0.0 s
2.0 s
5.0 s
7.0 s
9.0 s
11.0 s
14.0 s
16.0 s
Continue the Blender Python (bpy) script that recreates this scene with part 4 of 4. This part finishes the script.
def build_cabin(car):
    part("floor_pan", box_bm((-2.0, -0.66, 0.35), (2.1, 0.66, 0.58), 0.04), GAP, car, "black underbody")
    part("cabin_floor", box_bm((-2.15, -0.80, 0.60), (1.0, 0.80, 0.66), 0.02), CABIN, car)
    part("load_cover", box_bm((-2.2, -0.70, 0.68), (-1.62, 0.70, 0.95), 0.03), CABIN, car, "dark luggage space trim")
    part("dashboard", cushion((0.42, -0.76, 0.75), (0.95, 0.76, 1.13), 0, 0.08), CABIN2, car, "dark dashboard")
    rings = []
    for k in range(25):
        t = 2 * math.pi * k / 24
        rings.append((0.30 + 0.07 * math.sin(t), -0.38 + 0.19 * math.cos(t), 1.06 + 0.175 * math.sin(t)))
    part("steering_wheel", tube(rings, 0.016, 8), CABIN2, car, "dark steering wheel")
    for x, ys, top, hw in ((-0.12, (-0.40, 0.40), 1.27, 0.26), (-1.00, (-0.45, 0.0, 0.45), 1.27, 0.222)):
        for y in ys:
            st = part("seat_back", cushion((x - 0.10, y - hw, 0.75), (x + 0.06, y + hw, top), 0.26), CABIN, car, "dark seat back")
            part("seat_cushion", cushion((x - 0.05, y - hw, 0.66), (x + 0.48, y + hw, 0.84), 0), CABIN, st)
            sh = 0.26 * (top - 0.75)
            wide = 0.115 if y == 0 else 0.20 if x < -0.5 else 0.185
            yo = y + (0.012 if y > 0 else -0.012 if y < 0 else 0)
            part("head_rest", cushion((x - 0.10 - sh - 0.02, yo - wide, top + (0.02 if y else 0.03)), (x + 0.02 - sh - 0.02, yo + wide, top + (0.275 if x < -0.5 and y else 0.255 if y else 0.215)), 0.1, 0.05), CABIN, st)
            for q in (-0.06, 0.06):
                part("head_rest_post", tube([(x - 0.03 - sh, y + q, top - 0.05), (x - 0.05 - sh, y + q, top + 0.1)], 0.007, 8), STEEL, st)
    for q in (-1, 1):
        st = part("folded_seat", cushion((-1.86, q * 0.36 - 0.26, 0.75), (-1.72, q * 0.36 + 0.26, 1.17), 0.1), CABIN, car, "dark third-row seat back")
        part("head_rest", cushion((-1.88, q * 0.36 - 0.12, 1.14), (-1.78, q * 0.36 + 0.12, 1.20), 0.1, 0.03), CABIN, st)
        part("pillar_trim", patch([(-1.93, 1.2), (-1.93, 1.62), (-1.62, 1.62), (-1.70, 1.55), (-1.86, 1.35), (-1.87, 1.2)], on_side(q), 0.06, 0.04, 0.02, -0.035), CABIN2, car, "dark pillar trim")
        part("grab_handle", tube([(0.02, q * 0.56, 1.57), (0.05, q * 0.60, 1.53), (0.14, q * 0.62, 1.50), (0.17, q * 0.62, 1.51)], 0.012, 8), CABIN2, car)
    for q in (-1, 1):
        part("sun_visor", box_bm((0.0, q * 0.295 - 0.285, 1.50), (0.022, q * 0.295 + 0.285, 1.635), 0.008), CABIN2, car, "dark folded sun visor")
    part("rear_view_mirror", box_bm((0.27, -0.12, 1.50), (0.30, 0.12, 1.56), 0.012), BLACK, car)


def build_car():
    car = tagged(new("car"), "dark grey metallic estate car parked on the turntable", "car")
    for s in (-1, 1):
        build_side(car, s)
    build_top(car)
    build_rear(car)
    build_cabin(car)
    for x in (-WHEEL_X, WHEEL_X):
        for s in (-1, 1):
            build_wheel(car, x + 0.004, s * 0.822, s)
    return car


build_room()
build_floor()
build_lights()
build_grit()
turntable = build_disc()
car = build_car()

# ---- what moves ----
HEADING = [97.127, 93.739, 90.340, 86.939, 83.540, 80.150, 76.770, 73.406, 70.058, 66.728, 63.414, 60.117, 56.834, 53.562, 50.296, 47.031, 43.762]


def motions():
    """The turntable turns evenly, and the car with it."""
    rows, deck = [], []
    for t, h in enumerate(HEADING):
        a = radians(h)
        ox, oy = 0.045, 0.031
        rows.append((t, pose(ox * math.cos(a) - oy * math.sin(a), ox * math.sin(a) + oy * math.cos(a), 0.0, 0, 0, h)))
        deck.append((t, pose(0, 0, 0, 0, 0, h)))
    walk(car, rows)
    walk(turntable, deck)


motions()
____
=== PROBLEM STATEMENT ===
Type out all of the material again, word for word.

=== IN RESPONSE ===
0.0 s
2.0 s
5.0 s
7.0 s
9.0 s
11.0 s
14.0 s
16.0 s
Continue the Blender Python (bpy) script that recreates this scene with part 4 of 4. This part finishes the script.
def build_cabin(car):
    part("floor_pan", box_bm((-2.0, -0.66, 0.35), (2.1, 0.66, 0.58), 0.04), GAP, car, "black underbody")
    part("cabin_floor", box_bm((-2.15, -0.80, 0.60), (1.0, 0.80, 0.66), 0.02), CABIN, car)
    part("load_cover", box_bm((-2.2, -0.70, 0.68), (-1.62, 0.70, 0.95), 0.03), CABIN, car, "dark luggage space trim")
    part("dashboard", cushion((0.42, -0.76, 0.75), (0.95, 0.76, 1.13), 0, 0.08), CABIN2, car, "dark dashboard")
    rings = []
    for k in range(25):
        t = 2 * math.pi * k / 24
        rings.append((0.30 + 0.07 * math.sin(t), -0.38 + 0.19 * math.cos(t), 1.06 + 0.175 * math.sin(t)))
    part("steering_wheel", tube(rings, 0.016, 8), CABIN2, car, "dark steering wheel")
    for x, ys, top, hw in ((-0.12, (-0.40, 0.40), 1.27, 0.26), (-1.00, (-0.45, 0.0, 0.45), 1.27, 0.222)):
        for y in ys:
            st = part("seat_back", cushion((x - 0.10, y - hw, 0.75), (x + 0.06, y + hw, top), 0.26), CABIN, car, "dark seat back")
            part("seat_cushion", cushion((x - 0.05, y - hw, 0.66), (x + 0.48, y + hw, 0.84), 0), CABIN, st)
            sh = 0.26 * (top - 0.75)
            wide = 0.115 if y == 0 else 0.20 if x < -0.5 else 0.185
            yo = y + (0.012 if y > 0 else -0.012 if y < 0 else 0)
            part("head_rest", cushion((x - 0.10 - sh - 0.02, yo - wide, top + (0.02 if y else 0.03)), (x + 0.02 - sh - 0.02, yo + wide, top + (0.275 if x < -0.5 and y else 0.255 if y else 0.215)), 0.1, 0.05), CABIN, st)
            for q in (-0.06, 0.06):
                part("head_rest_post", tube([(x - 0.03 - sh, y + q, top - 0.05), (x - 0.05 - sh, y + q, top + 0.1)], 0.007, 8), STEEL, st)
    for q in (-1, 1):
        st = part("folded_seat", cushion((-1.86, q * 0.36 - 0.26, 0.75), (-1.72, q * 0.36 + 0.26, 1.17), 0.1), CABIN, car, "dark third-row seat back")
        part("head_rest", cushion((-1.88, q * 0.36 - 0.12, 1.14), (-1.78, q * 0.36 + 0.12, 1.20), 0.1, 0.03), CABIN, st)
        part("pillar_trim", patch([(-1.93, 1.2), (-1.93, 1.62), (-1.62, 1.62), (-1.70, 1.55), (-1.86, 1.35), (-1.87, 1.2)], on_side(q), 0.06, 0.04, 0.02, -0.035), CABIN2, car, "dark pillar trim")
        part("grab_handle", tube([(0.02, q * 0.56, 1.57), (0.05, q * 0.60, 1.53), (0.14, q * 0.62, 1.50), (0.17, q * 0.62, 1.51)], 0.012, 8), CABIN2, car)
    for q in (-1, 1):
        part("sun_visor", box_bm((0.0, q * 0.295 - 0.285, 1.50), (0.022, q * 0.295 + 0.285, 1.635), 0.008), CABIN2, car, "dark folded sun visor")
    part("rear_view_mirror", box_bm((0.27, -0.12, 1.50), (0.30, 0.12, 1.56), 0.012), BLACK, car)


def build_car():
    car = tagged(new("car"), "dark grey metallic estate car parked on the turntable", "car")
    for s in (-1, 1):
        build_side(car, s)
    build_top(car)
    build_rear(car)
    build_cabin(car)
    for x in (-WHEEL_X, WHEEL_X):
        for s in (-1, 1):
            build_wheel(car, x + 0.004, s * 0.822, s)
    return car


build_room()
build_floor()
build_lights()
build_grit()
turntable = build_disc()
car = build_car()

# ---- what moves ----
HEADING = [97.127, 93.739, 90.340, 86.939, 83.540, 80.150, 76.770, 73.406, 70.058, 66.728, 63.414, 60.117, 56.834, 53.562, 50.296, 47.031, 43.762]


def motions():
    """The turntable turns evenly, and the car with it."""
    rows, deck = [], []
    for t, h in enumerate(HEADING):
        a = radians(h)
        ox, oy = 0.045, 0.031
        rows.append((t, pose(ox * math.cos(a) - oy * math.sin(a), ox * math.sin(a) + oy * math.cos(a), 0.0, 0, 0, h)))
        deck.append((t, pose(0, 0, 0, 0, 0, h)))
    walk(car, rows)
    walk(turntable, deck)


motions()